Efficiency

The University of Florida is developing a disruptive thermal management solution proposed for cooling future CPU and GPU chips at unprecedented heat flux and power levels in data centers server racks. The new technology allows for significant future growth in processor power, rejects heat directly to the ambient air external to the data center, and would facilitate adoption within the existing data center infrastructure with a primary liquid cooling loop.

Purdue University, Binghamton University, and Seguente Inc. will develop an innovative chip-level direct two-phase impingement jet cooling solution to drastically enhance overall thermal performance while reducing pumping power. The design includes new algorithms for topology optimization of the cooling structure, novel on-chip direct printing methods for laser powder bed fusion of multi-porosity wicks, and an additively manufactured multi-input\multi-output fluid distribution manifold.

Flexnode will develop a prefabricated, modularly designed EDGE data center that will leverage four key component and system-level technology advancements: a novel manifold microchannel heatsink, a chassis-based hybrid immersion cooling approach, a cost-effective additive manufacturing-enabled dry cooling heat exchanger system, and a topology optimized container housing the entire system.

The University of Illinois at Urbana-Champaign will develop an innovative cooling paradigm capable of both minimal energy use and maximum cooling power for future servers.

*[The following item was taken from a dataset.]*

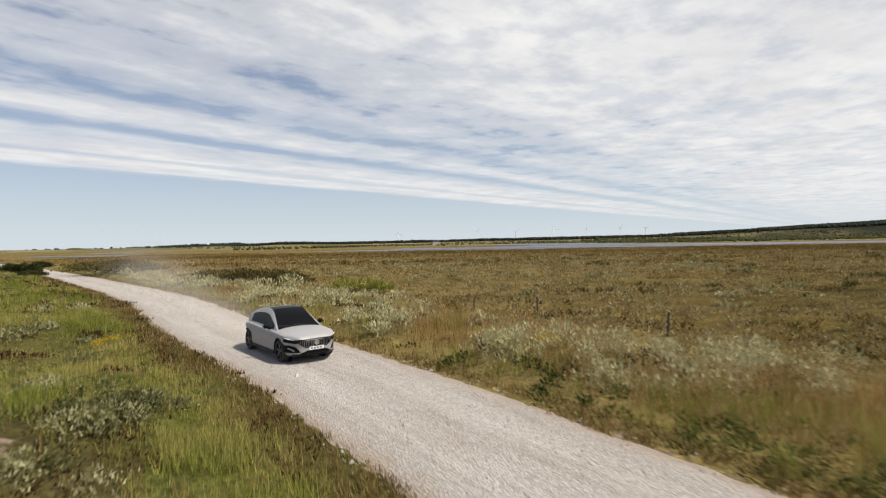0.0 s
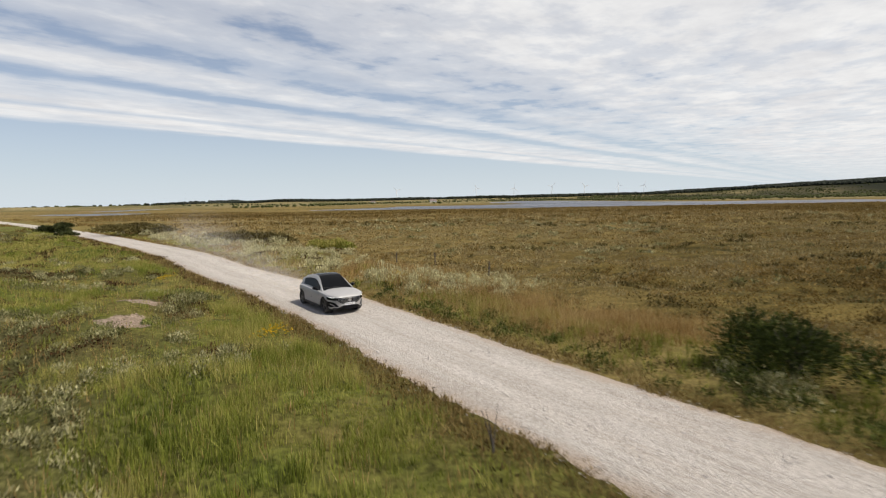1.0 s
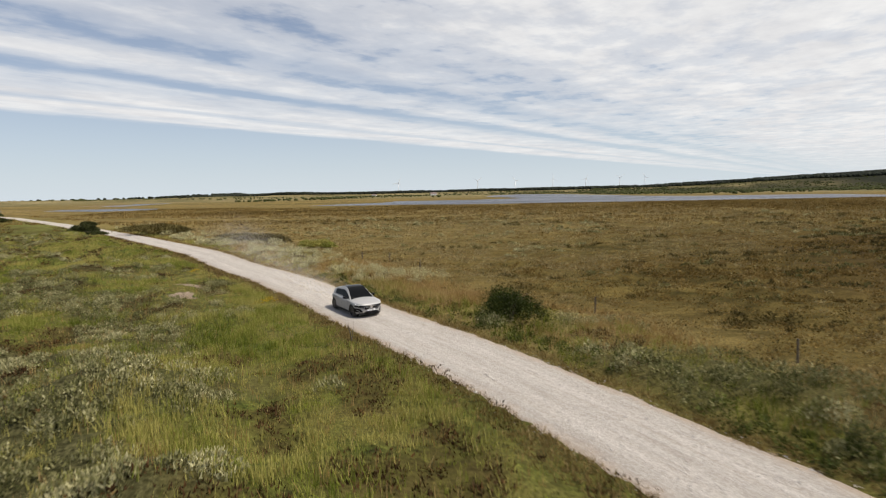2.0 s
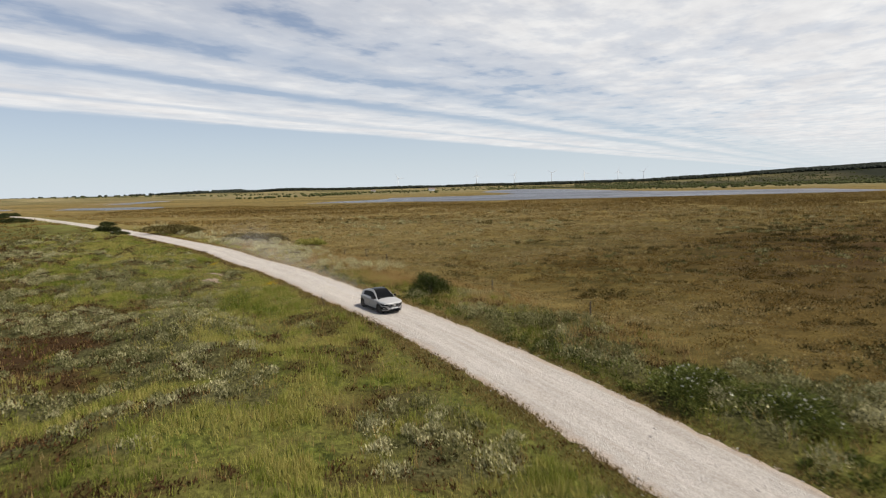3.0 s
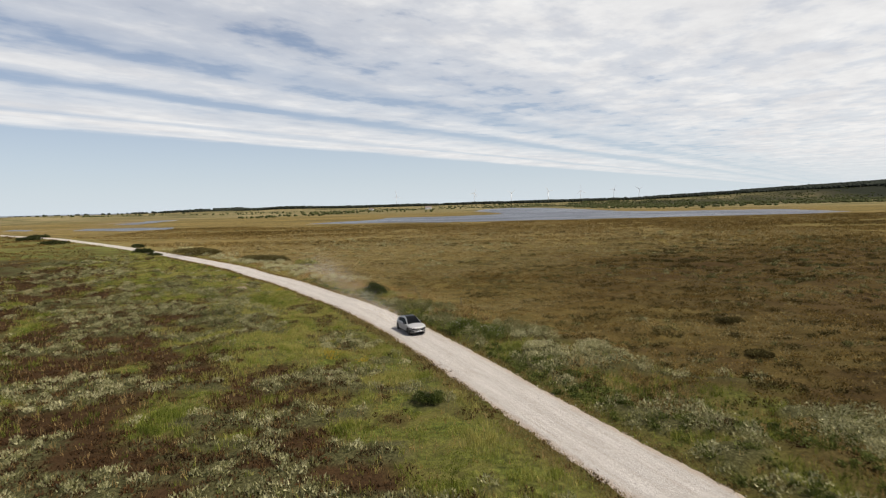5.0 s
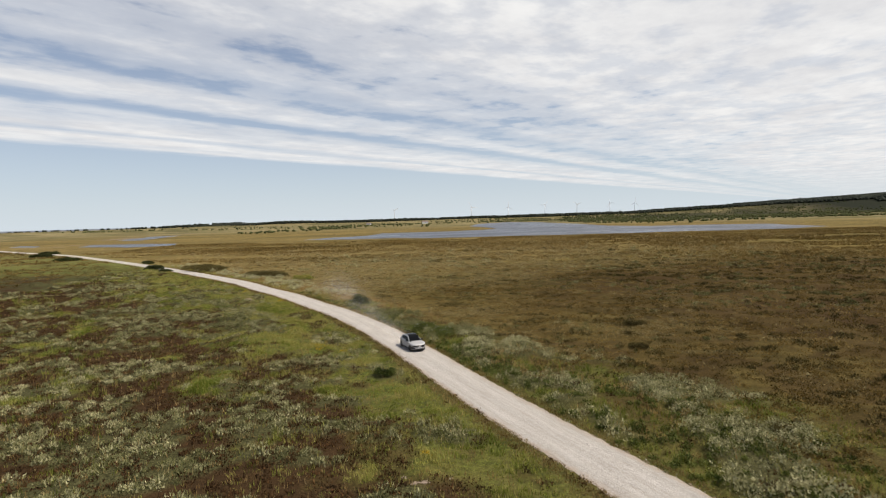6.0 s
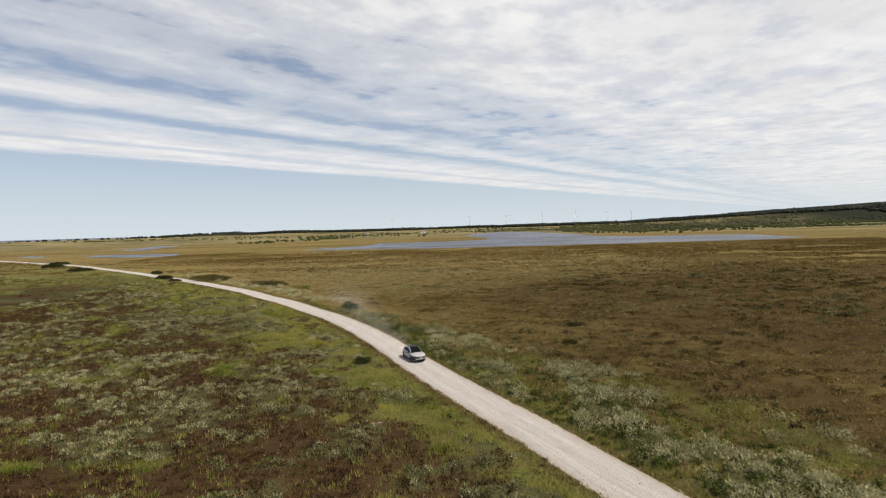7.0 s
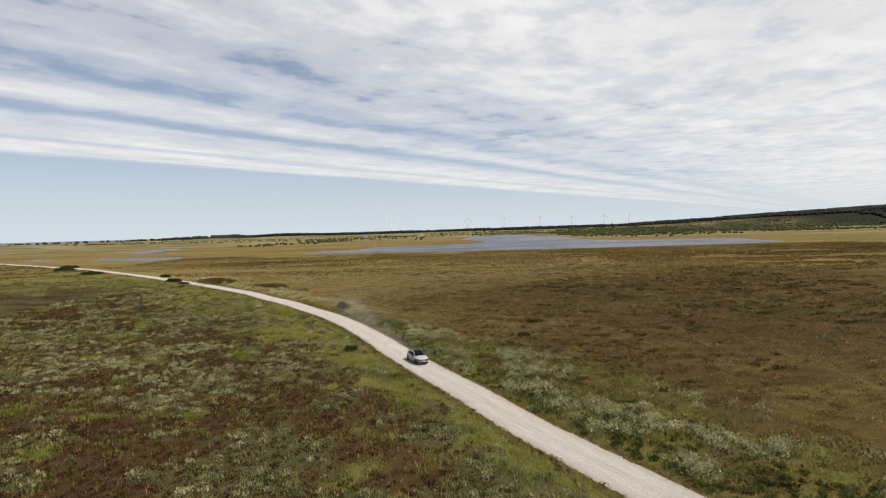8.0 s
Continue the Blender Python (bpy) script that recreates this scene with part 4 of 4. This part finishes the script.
def build_car():
    from mathutils.bvhtree import BVHTree
    root = new("car")
    tagged(root, "dusty warm-grey electric SUV with black roof on the gravel track", "car")
    ys = [-2.455, -2.43, -2.38, -2.28, -2.1, -1.9] + [-1.7 + 0.2 * k for k in range(18)] + [1.85, 2.0, 2.12, 2.22, 2.3, 2.36, 2.41, 2.44]
    bm = lofted([body_section(y) for y in ys], ys)
    tree = BVHTree.FromBMesh(bm)
    me = cut_arches(bm_mesh("body", bm, PAINT))
    me.name = "body"
    me.polygons.foreach_set("use_smooth", np.ones(len(me.polygons), dtype=bool))
    me.set_sharp_from_angle(angle=radians(32))
    if not me.materials:
        me.materials.append(PAINT)
    child("body", me, root, "warm grey dusty paintwork")
    cabin_parts(root)
    # black arch edges and sills
    for y in (WHEELBASE / 2, -WHEELBASE / 2):
        for s in (1, -1):
            bm = bmesh.new()
            rows = []
            for k in range(25):
                a = math.radians(-20 + 220 * k / 24)
                cy, cz = math.cos(a), math.sin(a)
                rows.append([bm.verts.new((s * px, y + cy * r, max(0.22, WHEEL_R + 0.01 + cz * r))) for px, r in ((0.80, 0.434), (0.975 * half_width(y + cy * 0.434) + 0.004, 0.434), (0.975 * half_width(y + cy * 0.44) + 0.008, 0.44), (0.975 * half_width(y + cy * 0.455) + 0.004, 0.455), (0.86, 0.455))])
            for p, q in zip(rows, rows[1:]):
                for i in range(4):
                    bm.faces.new((p[i], p[i + 1], q[i + 1], q[i]))
            part("wheel_arch", bm, MATT_BLACK, root)
            bm = bmesh.new()
            made = bmesh.ops.create_cone(bm, cap_ends=True, segments=30, radius1=0.43, radius2=0.43, depth=0.02)["verts"]
            for v in made:
                v.co = Vector((s * (0.615 + v.co.z), y + v.co.x, WHEEL_R + 0.01 + v.co.y))
            part("wheel_housing", bm, MATT_BLACK, root)
    for s in (1, -1):
        bm = bmesh.new()
        box_into(bm, (s * 0.90 if s > 0 else -0.955, -1.06, 0.22), (0.955 if s > 0 else -0.90, 1.06, 0.33))
        bmesh.ops.bevel(bm, geom=bm.edges[:], offset=0.02, segments=2, affect="EDGES")
        part("sill", bm, MATT_BLACK, root)
        # mirrors
        bm = bmesh.new()
        box_into(bm, (s * 0.93 if s > 0 else -1.13, 0.52, 1.05), (1.13 if s > 0 else -0.93, 0.72, 1.20))
        bmesh.ops.bevel(bm, geom=bm.edges[:], offset=0.045, segments=3, affect="EDGES")
        mirror = part("mirror", bm, GLOSS_BLACK, root, "gloss black door mirror", True)
        bm = bmesh.new()
        box_into(bm, (s * 0.84 if s > 0 else -0.96, 0.58, 1.01), (0.96 if s > 0 else -0.84, 0.66, 1.08))
        part("mirror_foot", bm, GLOSS_BLACK, mirror)
        # flush door handles and door gaps
        for y in (0.02, -0.98):
            bm = bmesh.new()
            box_into(bm, (s * 0.945 if s > 0 else -0.968, y - 0.12, 0.83), (0.968 if s > 0 else -0.945, y + 0.10, 0.86))
            bmesh.ops.bevel(bm, geom=bm.edges[:], offset=0.008, segments=1, affect="EDGES")
            part("door_handle", bm, PAINT, root)
        for y in (0.92, -0.10, -1.12):
            bm = bmesh.new()
            secs = [p for p in body_section(y)[4:10]]
            for (xa, za), (xb, zb) in zip(secs, secs[1:]):
                quad = [bm.verts.new((s * (xx + 0.0025), y + o, zz)) for xx, zz, o in ((xa, za, -0.005), (xb, zb, -0.005), (xb, zb, 0.005), (xa, za, 0.005))]
                bm.faces.new(quad)
            part("door_gap", bm, GLOSS_BLACK, root)
    # grille
    def grille_low(x):
        return 0.54 + 0.17 * max(0.0, (abs(x) - 0.36) / 0.26) ** 1.3

    def grille_high(x):
        return 0.825 - 0.02 * (abs(x) / 0.62) ** 2
    grille = part("grille", nose_panel(tree, -0.62, 0.62, grille_low, grille_high, 24), GLOSS_BLACK, root, "gloss black panel grille with chrome slats")
    for k in range(19):
        x = -0.54 + 1.08 * k / 18
        if abs(x) < 0.10:
            continue
        bm = nose_panel(tree, x - 0.0045, x + 0.0045, lambda q: grille_low(q) + 0.03, lambda q: grille_high(q) - 0.045, 1, 3, 0.026, 0.02)
        part("slat", bm, CHROME, grille, "upright chrome slat")
    bm = bmesh.new()
    made = bmesh.ops.create_cone(bm, cap_ends=True, segments=24, radius1=0.085, radius2=0.08, depth=0.02)["verts"]
    c = on_nose(tree, 0, 0.69, 0.03)
    for v in made:
        v.co = Vector((v.co.x, c.y - v.co.z, c.z + v.co.y))
    part("badge", bm, CHROME, grille, "round chrome badge without lettering")
    # headlamps, intakes, bumper blades, plate
    for s in (1, -1):
        lamp = part("headlight", nose_panel(tree, s * 0.625, s * 0.925, lambda x: 0.675 + 0.05 * (abs(x) - 0.62) / 0.3, lambda x: 0.815 + 0.04 * (abs(x) - 0.62) / 0.3, 10, 3, 0.012), LENS, root, "dark clear headlight")
        part("light_strip", nose_panel(tree, s * 0.70, s * 0.90, lambda x: 0.796 + 0.05 * (abs(x) - 0.62) / 0.3, lambda x: 0.806 + 0.05 * (abs(x) - 0.62) / 0.3, 6, 1, 0.018, 0.01), LAMP, lamp, "lit white daytime strip")
        part("air_intake", nose_panel(tree, s * 0.54, s * 0.915, lambda x: 0.35 + 0.03 * (abs(x) - 0.54), lambda x: curve(abs(x), (0.54, 0.66, 0.80, 0.92), (0.41, 0.58, 0.63, 0.61)), 14, 4, 0.010), GLOSS_BLACK, root, "black corner air intake")
        part("bumper_blade", nose_panel(tree, s * 0.70, s * 0.84, lambda x: curve(abs(x), (0.70, 0.76, 0.84), (0.42, 0.465, 0.505)), lambda x: curve(abs(x), (0.70, 0.76, 0.84), (0.455, 0.51, 0.54)), 8, 2, 0.03, 0.03), PAINT, root)
        part("bumper_bar", nose_panel(tree, s * 0.24, s * 0.88, lambda x: curve(abs(x), (0.24, 0.40, 0.58, 0.88), (0.475, 0.425, 0.345, 0.35)), lambda x: curve(abs(x), (0.24, 0.40, 0.58, 0.88), (0.525, 0.465, 0.385, 0.38)), 16, 2, 0.026, 0.03), PAINT, root)
    part("lower_grille", nose_panel(tree, -0.55, 0.55, lambda x: 0.315, lambda x: curve(abs(x), (0.24, 0.40, 0.55), (0.52, 0.46, 0.38)), 18, 3, 0.010), GLOSS_BLACK, root)
    part("chin_lip", nose_panel(tree, -0.74, 0.74, lambda x: 0.27, lambda x: 0.335, 14, 2, 0.020), GLOSS_BLACK, root)
    cy = on_nose(tree, 0.0, 0.51, 0.035).y
    bm = bmesh.new()
    box_into(bm, (-0.26, cy - 0.02, 0.455), (0.26, cy, 0.565))
    plate = part("number_plate", bm, PLATE, root, "white plate with dark bars")
    for k in range(4):
        bm = bmesh.new()
        x = -0.17 + 0.105 * k
        box_into(bm, (x, cy - 0.004, 0.485), (x + 0.06, cy + 0.004, 0.535))
        part("plate_bar", bm, BAR_INK, plate)
    # wipers, tail
    for x in (-0.35, 0.2):
        bm = bmesh.new()
        a, b = Vector((x, 1.02, 1.09)), Vector((x + 0.5, 0.95, 1.135))
        for p in (a, b):
            bmesh.ops.create_cube(bm, size=0.02, matrix=Matrix.Translation(p))
        bmesh.ops.convex_hull(bm, input=bm.verts[:])
        part("wiper", bm, MATT_BLACK, root)
    bm = bmesh.new()
    box_into(bm, (-0.46, -2.475, 0.80), (0.46, -2.40, 0.86))
    bmesh.ops.bevel(bm, geom=bm.edges[:], offset=0.02, segments=2, affect="EDGES")
    part("tail_light", bm, TAIL_RED, root, "full-width red tail light")
    wheels = [wheel_mesh(root, sx * TRACK, sy * WHEELBASE / 2) for sy in (1, -1) for sx in (1, -1)]
    return root, wheels


CAR, WHEELS = build_car()
CAR.scale = (1.045, 1.045, 1.045)


# ---- dust behind the car ----
def dust_material():
    m, n = material("airborne_dust")
    face = n.add("ShaderNodeBsdfDiffuse", {"Color": (0.88, 0.83, 0.76, 1)}).outputs[0]
    back = n.add("ShaderNodeBsdfTranslucent", {"Color": (0.88, 0.83, 0.76, 1)}).outputs[0]
    d = n.add("ShaderNodeMixShader", {0: 0.5, 1: face, 2: back}).outputs[0]
    tr = n.add("ShaderNodeBsdfTransparent").outputs[0]
    n.add("ShaderNodeOutputMaterial", {"Surface": n.add("ShaderNodeMixShader", {0: 0.12, 1: tr, 2: d}).outputs[0]})
    return m


DUST = dust_material()


def dust_puff(length, width, height, count, grain, lift, drift):
    """A haze of drifting specks, thick near the wheels and thin at the end."""
    t = rng.random(count) ** 1.5
    x = rng.normal(0, 1, count) * width * (0.35 + 0.65 * t) - drift * t
    y = -t * length + rng.normal(0, 0.3, count)
    z = np.abs(rng.normal(0, 1, count)) * height * (0.25 + 0.75 * t) + lift
    p = np.stack([x, y, z], 1)
    a, b = rng.normal(0, 1, (count, 3)), rng.normal(0, 1, (count, 3))
    s = grain * (0.6 + 1.2 * t)[:, None]
    v = np.stack([p + a * s, p - a * s * 0.5 + b * s, p - a * s * 0.5 - b * s], 1).reshape(-1, 3)
    v[:, 2] = np.maximum(v[:, 2], 0.02)
    ob = new("dust_cloud", mesh_from("dust_cloud", v, np.arange(len(v)).reshape(-1, 3), DUST))
    ob.visible_shadow = False
    return tagged(ob, "thin pale dust drifting behind the car", "dust", kind="stuff")


DUST_NEAR = dust_puff(12, 0.95, 0.5, 22000, 0.013, 0.05, 0.5)
DUST_FAR = dust_puff(60, 2.6, 2.3, 95000, 0.022, 0.1, 5.0)

grow_stones()


# ---- what moves ----
def way_at(run):
    """Place and heading (towards the start of the track) at a run along its middle."""
    x, y = np.interp(run, RUN, LINE[:, 0]), np.interp(run, RUN, LINE[:, 1])
    ax, ay = np.interp(run + 2.2, RUN, LINE[:, 0]), np.interp(run + 2.2, RUN, LINE[:, 1])
    bx, by = np.interp(run - 2.2, RUN, LINE[:, 0]), np.interp(run - 2.2, RUN, LINE[:, 1])
    h = Vector((bx - ax, by - ay)).normalized()
    return Vector((x, y)), h


FIRST_RUN = float(offset_from_road(np.array([-6.0]), np.array([15.75]))[1][0])   # where the front axle starts


def axle_run(t):
    return FIRST_RUN - 10.88 * t - 0.028 * t * t


def follow(t, behind, z=0.03):
    p, h = way_at(axle_run(t) + behind)
    side = curve(t, (0, 1, 3, 4, 6, 8), (-0.15, 0.15, 0.15, -0.05, -0.4, -0.55))   # plus: towards the track's left edge
    p = p + Vector((h.y, -h.x)) * side
    return pose(p.x, p.y, z, 0, 0, math.degrees(math.atan2(-h.x, h.y)))


def motions():
    times = [k * 0.1 for k in range(81)]
    walk(CAR, [(t, follow(t, WHEELBASE / 2, 0.03 + 0.006 * math.sin(t * 9) )) for t in times])
    walk(DUST_NEAR, [(t, follow(t, WHEELBASE + 0.9)) for t in times])
    walk(DUST_FAR, [(t, follow(t, WHEELBASE + 3.5)) for t in times])
    for w in WHEELS:
        p = w.matrix_basis.translation.copy()
        walk(w, [(k / FPS, pose(p.x, p.y, p.z, -math.degrees((axle_run(0) - axle_run(k / FPS)) / WHEEL_R), 0, 0)) for k in range(8 * FPS + 1)])
    for i, r in enumerate(ROTORS):
        p = r.matrix_basis.translation.copy()
        walk(r, [(t, pose(p.x, p.y, p.z, 0, 31 * i + 70 * t, 0)) for t in [k * 0.5 for k in range(17)]])


motions()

Their design integrates high-performance thermal interface materials, coefficient of thermal expansion matched and reliable silicon carbide coolers, topology optimization-based design automation coupled with silicon carbide additive manufacturing, robust and cost-effective single-phase water cooling, and high primary-side temperatures to enable efficient heat dissipation to the ambient.

Raytheon Technologies Research Center will develop Extra Efficient Data Centers with Avionics Cooling Technology (EXTRACT) with a cross-industry collaborative team. Targeted heat removal from high-power processors will be achieved with Ribbon Oscillating Heat Pipes (RHPs). Heat is extracted from servers with integrated, passive, and reliable heat spreading. The RHP technology, with record-low thermal resistance, could enable a transformational reduction in the power consumption of future data centers.

The University of Texas at Arlington and collaborators will develop a novel hybrid cooling technology to address the growing need for advanced thermal management solutions for high-power data centers.

Intel Federal will develop ultra-low-thermal resistance, coral-shaped immersion cooling heat sinks integrated with a 3D vapor chamber cavity for high-power devices. Intel’s design would address the challenge of adapting two-phase immersion cooling by optimizing 3D vapor chambers to spread the heat more effectively. This is paired with innovative boiling enhancement coatings to reduce thermal resistance by promoting high nucleation site density.

As part of their Category A effort, HP will work with partners to develop an aggressive liquid cooling solution that reduces the need for thermal interface material and the number of thermal interfaces between high-power CPUs/GPUs and the coolant, thereby dramatically lowering the package thermal resistance. The proposed approach leverages HP’s inkjet microfluidics platform and relies on first coupling silicon microchannels to a device’s surface, and then by embedding microfluidics deeper into the device as a future step.

JetCool will develop a microconvective cooling technology that combines and optimizes two distinct cooling approaches to provide the highest levels of energy efficiency in data centers. JetCool’s micro-convective cooling modules lower CPU temperatures, reducing leakage current and resulting in power savings of 8-10% while an in-server radiator eliminates the need for server-dedicated air cooling in the data center to provide significant additional energy savings.

The University of Missouri will develop a hybrid mechanical-capillary-drive two-phase loop that could serve as an ideal cooling solution for data centers. The proposed technology offers numerous advantages over existing phase-change processes such as flow boiling and condensation, including dual-mode operation, low thermal resistance, high heat flux, low pumping power consumption, high power density, reliable operation, and a fully scalable design.